Callum tapped his finger on the table. “It’s a theory, though we have no evidence of anything on that scale. And I don’t think Lyrason could fit that many halfsouls inside his mansion ready to be released.” He gave Kasten a meaningful look. “But the more I think about it, the more I struggle to believe Lyrason was doing something this big on his own. If he wanted a long life for himself, he could have been far more simple and subtle. There would have been no need for halfsouls to infect and create morehalfsouls, no need for such complicated experiments. He would just need to keep a few locked up.”
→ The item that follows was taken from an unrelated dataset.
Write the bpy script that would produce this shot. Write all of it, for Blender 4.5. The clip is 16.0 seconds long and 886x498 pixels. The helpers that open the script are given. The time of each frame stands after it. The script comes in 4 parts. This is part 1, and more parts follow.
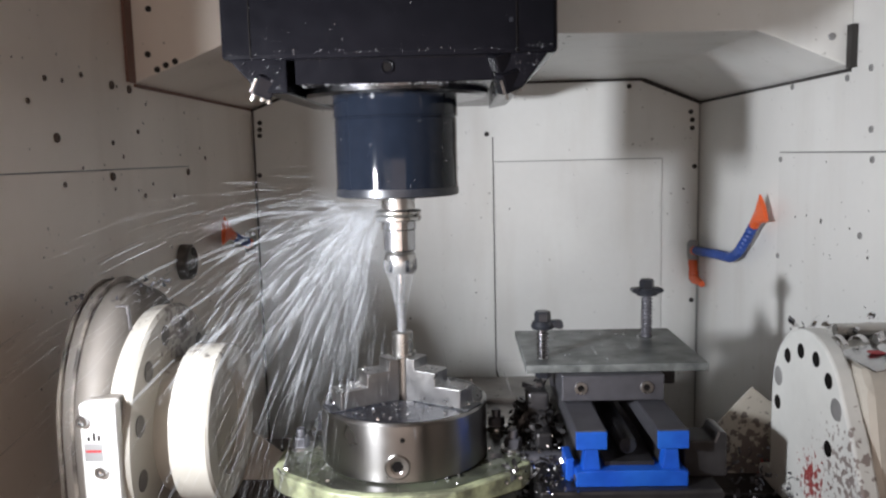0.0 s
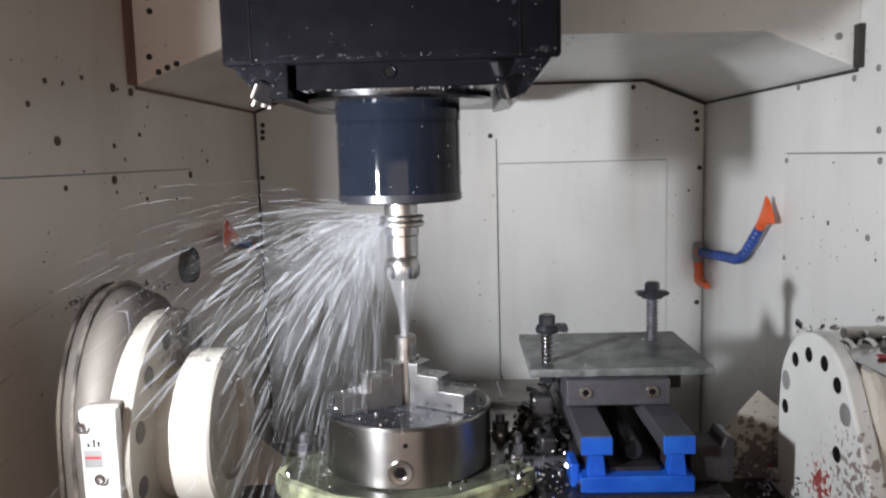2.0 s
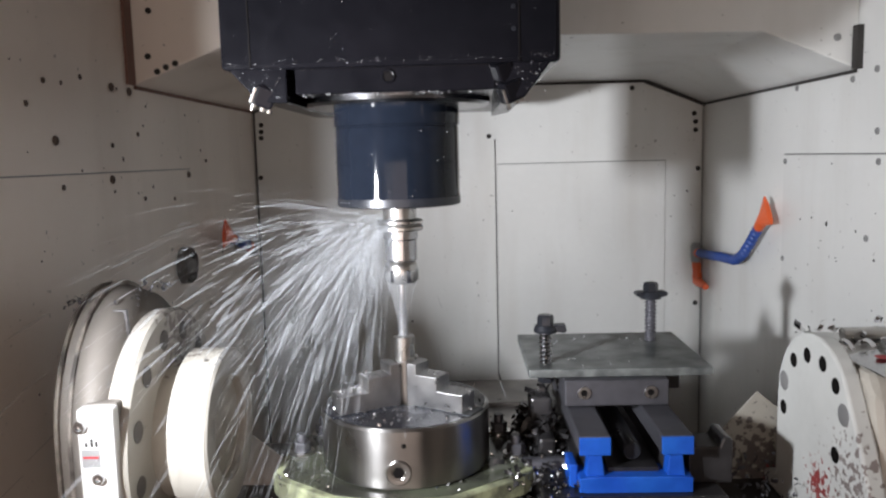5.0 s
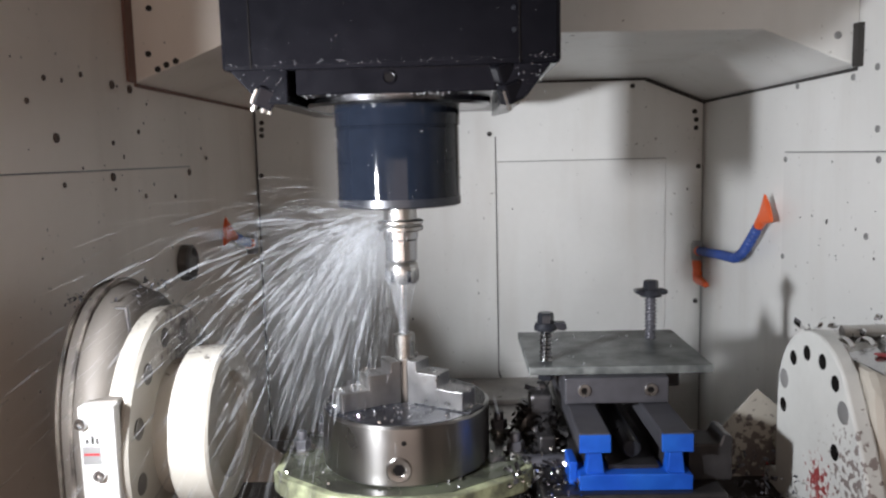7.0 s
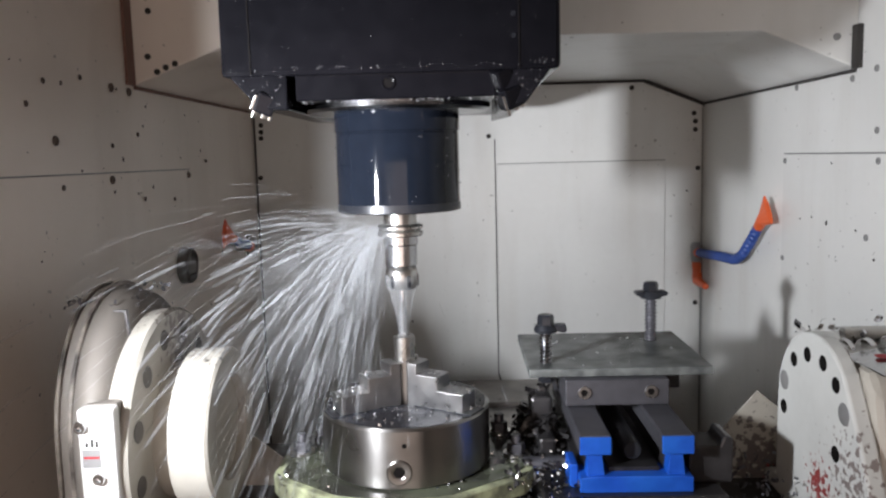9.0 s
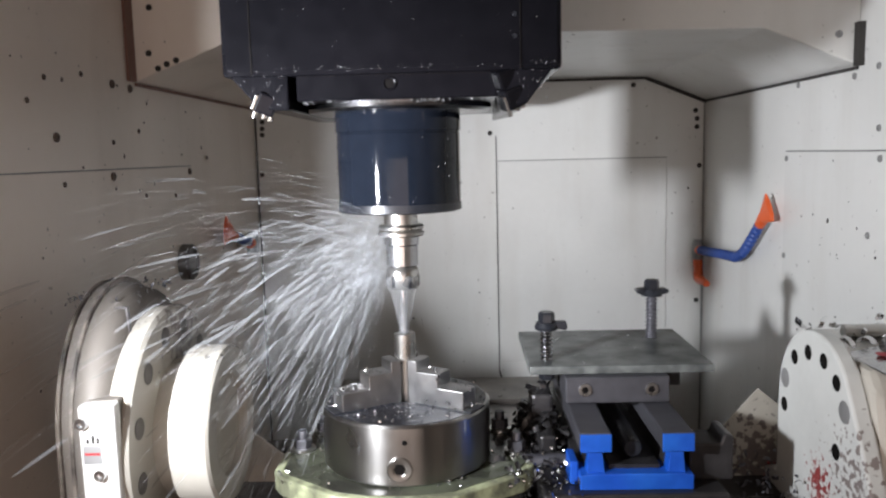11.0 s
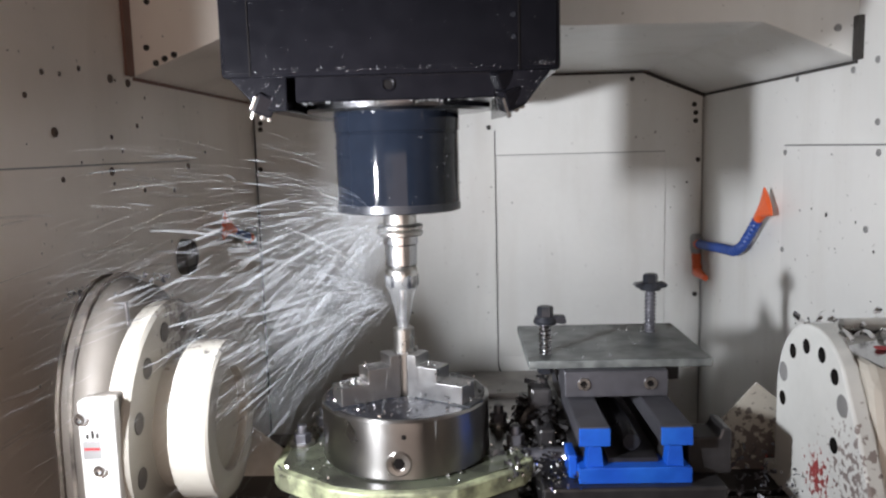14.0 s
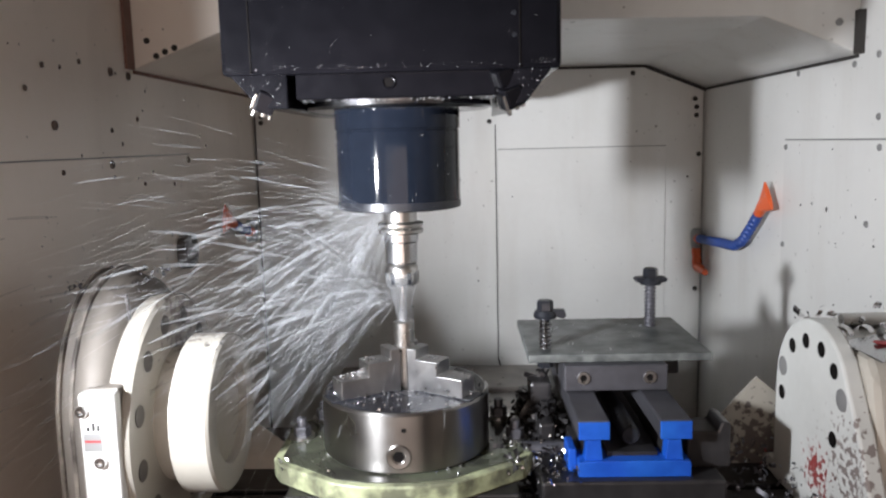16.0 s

I tightened my grip on the edge of the table. “So you agree with Kasten and suspect that the king is involved after all?”
Callum grimaced. “Again, It’s a theory. It would make sense of why he was so eager for Lord Lyrason to sort out the problem while he distanced himself from it. But we shouldn’t assume that.”
Kasten sighed and leaned forward, resting his elbows on the table. “Maybe Princess Annabelle will get to the bottom of it. We’ve done our part in exposing and stopping as much as we have. She’s aware of our suspicions. I don’t want to be involved in Adenburg politics anymore.”
Callum snorted. “Don’t pretend every noble in Adenburg is not wetting their pants about you right now, Kasten. There is no way they are going to leave you alone. Not when people rallied to your name the second you took a stance against a single noble. Not when they saw a sliver of what you are capable of.”
I swallowed down my rising anticipation and nervousness as Kasten dragged a hand down his face. “Are you suggesting a solution, Callum, or just listing my problems?”
Callum grinned. “Neither. I just wanted to highlight the whole picture to you both before I handed this letter over so you understood what we were up against.”